*13:03JST アートネイチャ Research Memo(3):髪に課題を抱える人に様々な商品・サービスを提供(1)
■アートネイチャー<7823>の事業概要
1. サービス内容
同社は40代~60代男性や60代~80代女性のなかで「髪を増やしたい」人を主要な顧客層に、オーダーメイドウィッグや既製品ウィッグ、増毛商品、医薬品などを提供している。ほかに「髪を育てたい」人には育毛ケア・サービス、「髪を整えたい」人にはアフターサービス、「美しく健康でありたい」人にはヘアケア商品や健康食品など、髪に関する課題を抱えている人からおしゃれを楽しみたい人まで、一人ひとりの様々なニーズに対応した商品・サービスを提供している。事業展開の方向性としては、国内では、主要事業を安定的に伸ばすとともに、第2の柱となる事業を育成するため新領域への進出を図っている。海外では、フィリピンを製造拠点※に、東南アジアなどでブランドの認知拡大に向けた取り組みを進めている。

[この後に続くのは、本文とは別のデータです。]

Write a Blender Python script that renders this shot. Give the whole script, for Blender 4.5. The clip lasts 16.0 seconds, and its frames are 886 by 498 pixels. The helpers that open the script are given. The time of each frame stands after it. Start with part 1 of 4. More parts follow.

※ 2026年3月期中にバングラデシュで新工場が稼働予定。フィリピン一国に生産を集中していたリスクの回避や今後の事業拡大を考慮した。
(1) オーダーメイドウィッグ
創業以来、同社商品ラインナップの中心となっているのが、「アートネイチャー」「レディースアートネイチャー」ブランドのハイエンドなオーダーメイドウィッグである。顧客一人ひとりの要望、毛髪の状態に合わせ、最適な製品をハンドメイドで製造しているが、快適で手軽なつけ心地を実現するには、頭部にフィットするベースネットの型取りが最も重要な作業となる。このため、スタッフは顧客の要望をしっかり把握したうえで頭部の形状を計測するが、2006年に業界初の「3D型取りシステム」を導入したことで、素早く高精度な測定が可能となった。これにスタイルやカラーなどの様々なオーダーを加えたデータを海外の自社工場に送信、工場では送られてきたデータをもとにベースネットを作成する。次に熟練した職人によってベースネットに1本1本丁寧にすべて手作業で植毛し、髪色から毛流れまで自然なウィッグに仕上げている。顧客の手に届くまでに手間と時間を必要とするため、価格は50万円~60万円と比較的高額※だが、自身の髪のような自然な仕上がりと抜群のフィット感を実感できるのは、ハイエンドのオーダーメイドウィッグならではの特長といえる。なお、使用期間は個人の状況によって異なるが、おおむね2年となっている。現在の男性用主力ブランドは、「ネイティブフロント加工」「引き抜き植毛」に加え、毛穴までリアルに再現し、新開発の柔らかい人工皮膚で短髪も可能となった「レクア リアル」である。女性用主力ブランドは、ベースネットの周りに360度配置された細かいフックによって、ピンを使わずに細い髪でもしっかりとめることができる「ジャスミー ラウンドフィット」である。
※ 価格に関しては一人ひとりの状況によって異なる。
(2) 既製品ウィッグ
気軽にヘアスタイルを楽しみたい顧客に対し、男性向けに「MJO(エムジェイオー)」、女性向けにハイエンドウィッグの「ジュリア・オージェ」とスタンダードウィッグの「NAO-ART(ナオアート)」、医療用ウィッグには「ANCS(アンクス)」というブランドで、オーダーメイドウィッグで培った高い商品開発力を生かした既製品ウィッグを提供している。「MJO」では、10万円〜30万円台後半の手ごろな価格で良質な既製品ウィッグを提供している。首都圏のターミナル駅近くに5店舗を展開し、髪色や大きさの異なる既製品ウィッグを豊富に取り揃えているだけでなく、サイズや毛量などパターン化されたパーツを組み合わせたセレクトオーダーウィッグも取り扱っている。また、「ジュリア・オージェ」は、全国の百貨店やショッピングモールを中心に店舗で展開しており、高品質でオリジナルスタイルの既製品ウィッグを10万円台からという購入しやすい価格で提供している。「NAO-ART」では、「ジュリア・オージェ」より手ごろな価格帯の既製品ウィッグを扱っており、首都圏をはじめ主要都市にある総合スーパーを中心に出店している。「ANCS」では、素肌に優しい素材を採用し、毛量やサイズ調整も可能な医療用ウィッグを、全国のオーダーメイドウィッグ店舗や「ジュリア・オージェ」店舗、病院内のヘアサロン「アンクス」などで販売している。